It’s been 438 days since I’ve seen my wife. Today she will be coming home to me, with her son Dion. It’s been a long journey, frustrating paperwork and a lot of waiting. That’s the hardest part, waiting. The paperwork wasn’t difficult. We did it ourselves, we did not use a lawyer. We just did some reading and followed the instructions and it all turned out ok eventually. Her plane arrives at 4:00 pm today from Northwest Airlines. I’ll schedule this post to publish when she should be arriving.
I’m not sure I remember her much anymore. When we were together before, the time seemed to pass so quickly. I enjoyed the vast majority of our togetherness. We took lots of pictures and videos because we knew we would be apart for a long time. I have hardly watched any of the videos. The ones I have watched I muted the sound. I’m not sure I remember how great we interacted, how right it all felt. I have done this on purpose.

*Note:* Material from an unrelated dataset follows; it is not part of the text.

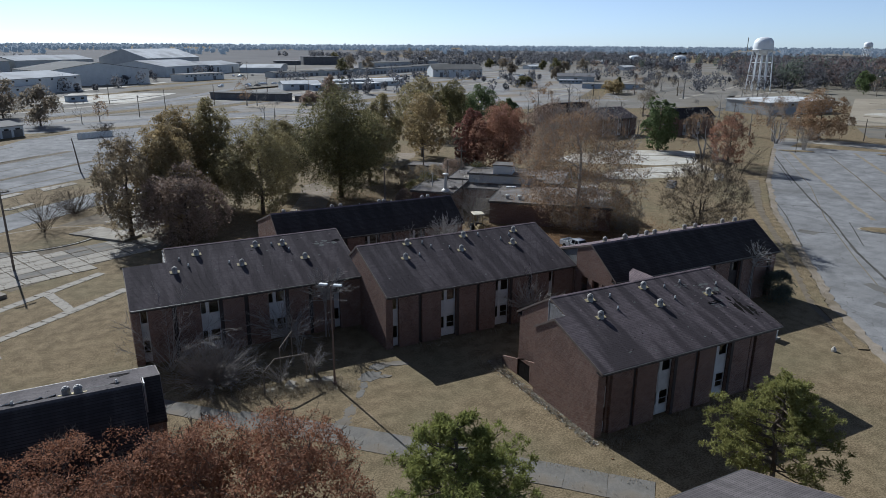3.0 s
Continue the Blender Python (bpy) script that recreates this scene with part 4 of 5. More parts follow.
def pine(x, y, h, w, leaf, label, seed, lean=(0, 0), low=0.17):
    """Open pine: forked trunk, whorled limbs carrying rounded tufts of needles."""
    rng = np.random.default_rng(seed)
    segs, ends = [], []
    pts = [np.array((0, 0, -0.2))]
    for i in range(1, 9):
        f = i / 8
        pts.append(np.array((lean[0] * f + rng.normal() * 0.02 * h * f, lean[1] * f + rng.normal() * 0.02 * h * f, 0.93 * h * f)))
    for i in range(8):
        segs.append((pts[i], pts[i + 1], 0.022 * h * (1 - i / 9) + 0.02, 0.022 * h * (1 - (i + 1) / 9) + 0.02))
    levels = 12
    for i in range(levels):
        f = low + (0.97 - low) * i / (levels - 1)
        j = min(int(f * 8), 7)
        p = pts[j] + (pts[j + 1] - pts[j]) * (f * 8 - j)
        g = (f - low) / (0.97 - low)
        rad = w / 2 * (0.82 + 0.18 * math.sin(min(1.0, g / 0.3) * math.pi / 2)) * max(0.16, 1 - max(0, (g - 0.15) / 0.9) ** 1.25) ** 0.8
        for _ in range(8 if f < 0.85 else 5):
            a = rng.uniform(0, 2 * np.pi)
            ln = rad * rng.uniform(0.5, 0.96)
            q = p + np.array((np.cos(a) * ln, np.sin(a) * ln, min(ln * rng.uniform(0.05, 0.35), 0.99 * h - p[2])))
            mid = (p + q) / 2 - np.array((0, 0, 0.08 * ln))
            segs += [(p, mid, 0.06, 0.04), (mid, q, 0.04, 0.015)]
            for s in (0.45, 0.62, 0.76, 0.9, 1.0):
                for _ in range(2 if s > 0.6 else 1):
                    c = p + (q - p) * s + rng.normal(size=3) * min(0.12 * ln, 0.36) * np.array((1, 1, 0.7)) + np.array((0, 0, 0.12))
                    segs.append((p + (q - p) * (s - 0.12), c, 0.015, 0.008))
                    ends.append(c)
    ends = np.array(ends)
    e = tagged(empty("pine_tree", pose(x, y, 0)), label, "pine tree", "pines")
    me = wood(segs)
    me.materials.append(BARK)
    t = new("trunk", me)
    t.parent = e
    pts = np.repeat(ends, 54, axis=0)
    d = rng.normal(size=pts.shape) + np.array((0, 0, 0.35))
    d /= np.linalg.norm(d, axis=1)[:, None]
    pts = pts + d * rng.uniform(0.04, 0.36, (len(pts), 1)) * np.array((1, 1, 0.8))
    me = leaves(pts, 0.118, rng, 1.0, d * 1.6, 0.27)
    me.materials.append(leaf)
    c = new("crown", me)
    c.parent = e
    return e


tree("tree", -4.6, 49.4, 9.2, 14.5, LEAF_RUST, BARK, "broad tree covered in rust-brown dead leaves", 1, base=0.04, clumps=420, per=92, size=0.065, spread=0.045, twig=1, thin=0.8, core=14, top=0.4, stems=3, flat=0.5)
tree("tree", 6.2, 49.3, 9.3, 16.5, LEAF_RUST, BARK, "broad tree covered in rust-brown dead leaves beside a roof", 2, base=0.04, clumps=480, per=92, size=0.065, spread=0.042, twig=1, thin=0.8, core=14, top=0.4, stems=3, flat=0.5)
tree("tree", 1.0, 50.6, 9.4, 12.5, LEAF_RUST, BARK, "rust-leaved tree crowded between two others", 4, base=0.05, clumps=340, per=92, size=0.065, spread=0.055, twig=1, thin=0.8, core=12, top=0.4, stems=2, flat=0.5)
tree("tree", -9.8, 50.0, 7.4, 9.0, LEAF_RUST, BARK, "smaller rust-leaved tree between the dormitories", 3, base=0.05, clumps=220, per=92, size=0.065, spread=0.07, twig=1, thin=0.8, core=12, top=0.4, stems=2)
pine(15.9, 40.0, 13.1, 10.6, NEEDLE, "green pine growing beside a dormitory roof", 2, lean=(-0.2, 0.3), low=0.47)
pine(39.2, 39.1, 9.9, 10.4, NEEDLE_Y, "yellow-green spreading pine beside a dormitory", 3, low=0.3)
pine(31.2, 22.6, 9.6, 12.5, NEEDLE_Y, "yellow-green pine in front of a dormitory", 4, low=0.25)
tree("tree", -23.4, 85.6, 15.8, 19, LEAF_DUN, BARK, "tall oak with dull brown leaves near a slab", 5, base=0.12, clumps=460, per=76, size=0.105, thin=0.75, twig=2, spread=0.055, core=9, lumpy=0.5, lobe=9)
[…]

Because when she arrives today I hope to see her smile, feel her touch, get to know my girl, and fall in love all over again.
This post is my warning to my girl and myself. That in the years to come, I’m sure we will have our arguments and fights, and I’ll be a disappointing dad and husband and all sorts of things. But just remember that I chose you as my girl, and there’s nothing more I’d like than to try our luck at lifelong relationship of happiness.